Beruflich natürlich der Salzburger Stier, auch wenn es vom Timing her bestimmt nicht ideal ist, so einen prestigeträchtigen Kleinkunstpreis in einem Jahr zu erhalten, in dem man kaum auftreten kann. Es gab aber eine sehr schöne, alternative Preisübergabe am Radio mit einer Extra-Sendung und das war ein grosses Vergnügen und Privileg.
Im Privatleben hatte ich zwei vermeintlich kleine Meilensteine. Erstens habe ich mir zum ersten Mal seit Jahren so ein richtiges Hobby zugelegt, nämlich Rennvelo fahren. Dabei seh ich zwar richtig dumm aus, wie ein neonfarbiger zu eng vakuumierter Cervelat, aber das muss so sein und ist es mir wert. Und zweitens habe ich fast schon eine manische Faszination dafür entwickelt, unsere Küche aufzuräumen. Das hingegen ist kein Hobby. Das ist eine Leidenschaft.
Welche drei Persönlichkeiten haben für Sie das Jahr 2020 positiv geprägt?
Oh, da muss ich überlegen, ich bin nicht so gut in personenbezogener Ikonisierung.

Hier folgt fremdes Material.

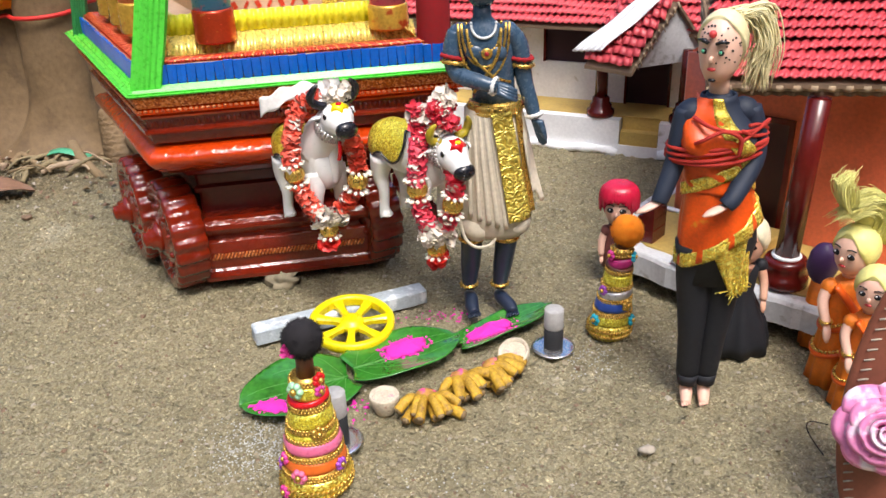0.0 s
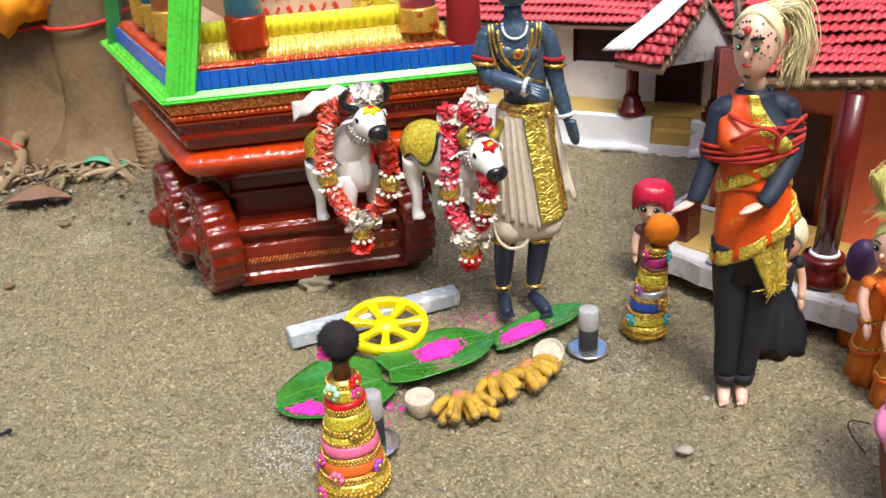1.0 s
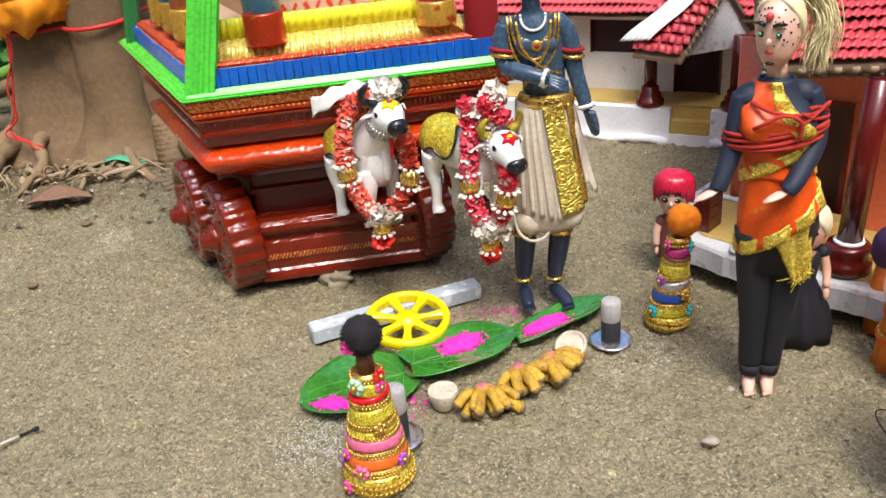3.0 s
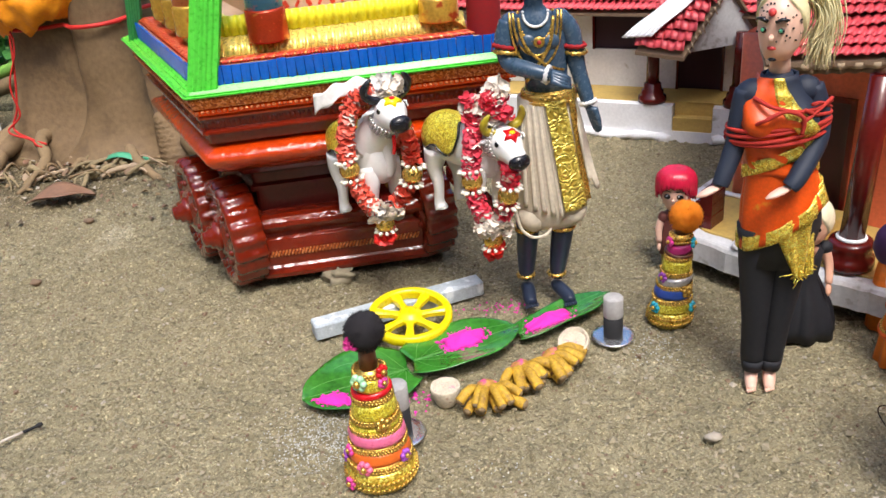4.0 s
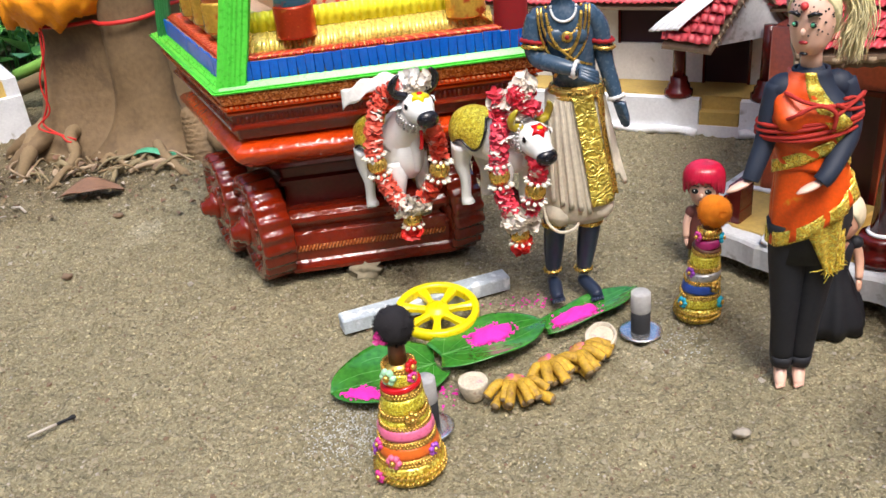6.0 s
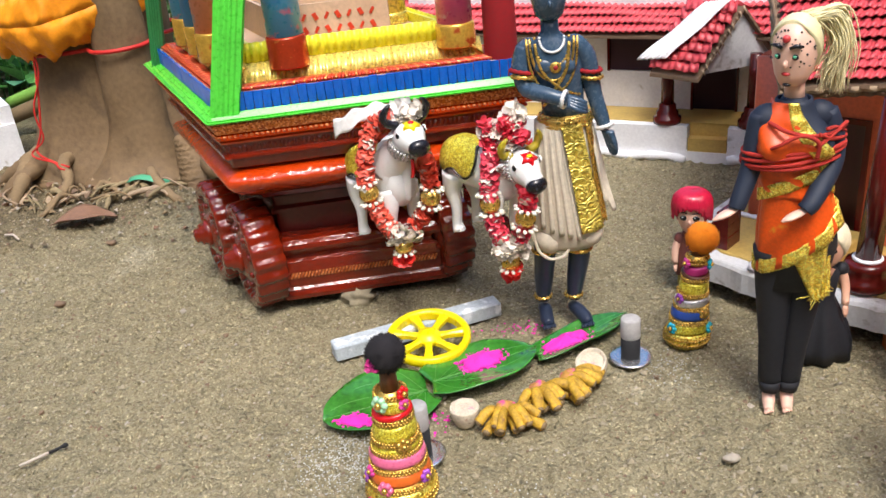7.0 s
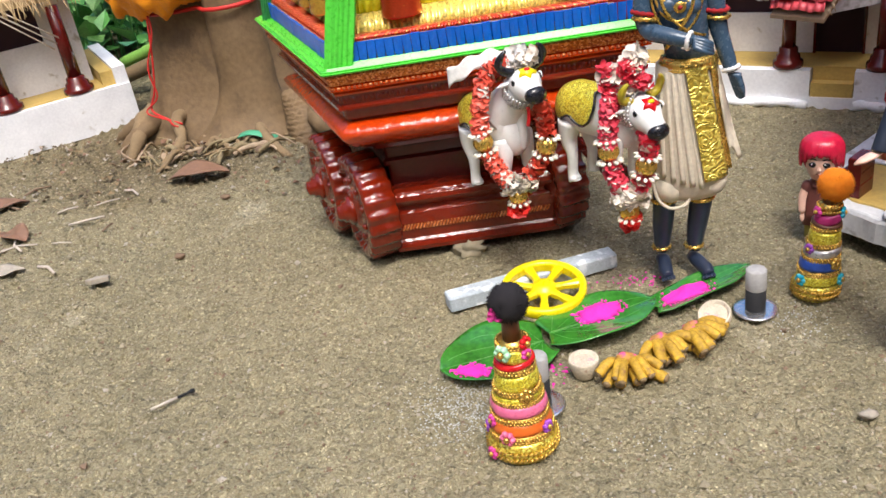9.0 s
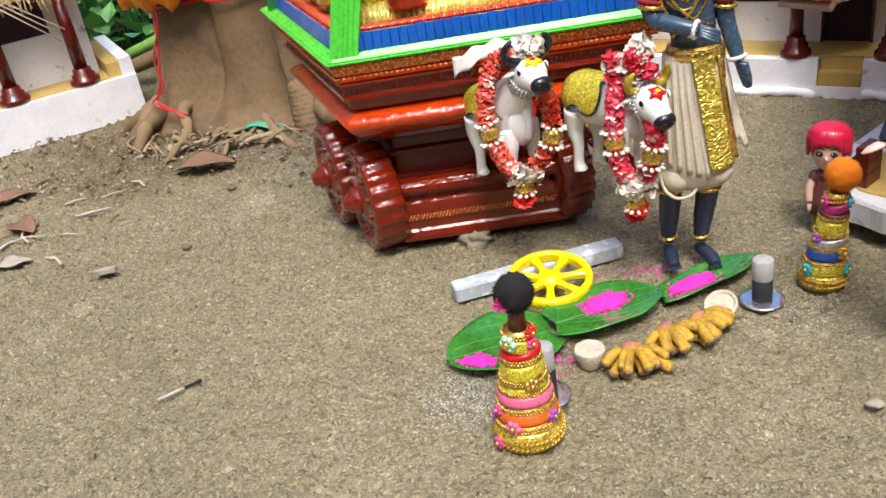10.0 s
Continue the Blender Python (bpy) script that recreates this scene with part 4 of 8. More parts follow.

Und dann gleich drei! Na gut. Ich sag mal: Stephen Colbert. Er hat die Herausforderung, eine Late Night Show ins Wohnzimmer zu transferieren, am besten gemeistert. Dann in diesem Zusammenhang Dominic Deville und sein ganzes Team. Was die unter diesen Umständen, ohne Publikum, mit bescheidenem Budget und wenig Ressourcen, Woche für Woche geliefert haben und immer noch liefern, ist aller Ehren wert. Und Sascha Rijkeboer, eine non-binäre Persönlichkeit, die ich schon länger verfolge und die dieses Jahr beim grossartigen und mehrfach preisgekrönten Film «Being Sascha» von Manuel Gübeli im Zentrum stand.
Woran denken Sie umgehend, wenn Sie sich mit der «Planung» des Jahres 2021 auseinandersetzen?
An Geld! Geld, Geld, Geld! Gebt mir Eure Kohle! Spass bei Seite. Also ich denke tatsächlich ans Geld, aber nicht primär an meins, sondern an das Geld von uns allen, nicht zuletzt von den Kulturlokalen, den Veranstaltenden und den Agenturen. Die haben zurzeit wahnsinnig viel Arbeit und verdienen fast nichts. Ich hoffe, dass wir alle die Kultur nicht nur als immanenten und existenziellen Bestandteil unserer Gesellschaft anerkennen, sondern eben auch als wertvollen Wirtschaftszweig, an dem Arbeitsplätze und damit auch Leben hängen.
Gibt es darüber hinaus etwas, was Sie nächstes Jahr unbedingt in Angriff nehmen möchten?
Impfen wär geil.
Abschliessend zwei entweder/oder-Fragen. Das Jahr 2021 mit klaren Vorsätzen starten oder alles auf sich zukommen lassen?
Mit klaren Vorsätzen starten und sie sofort wieder in den Wind schiessen, wozu gibt es denn Silvester!
Die Sommerferien 2021 wenn möglich im Ausland verbringen oder hier in der Schweiz?
Wer sein Land wirklich liebt, geht in den Sommerferien 2021 in die Schweizer Alpen Ski fahren, für die Wirtschaft!
Nadine Linder war Redaktorin von «Die Ostschweiz».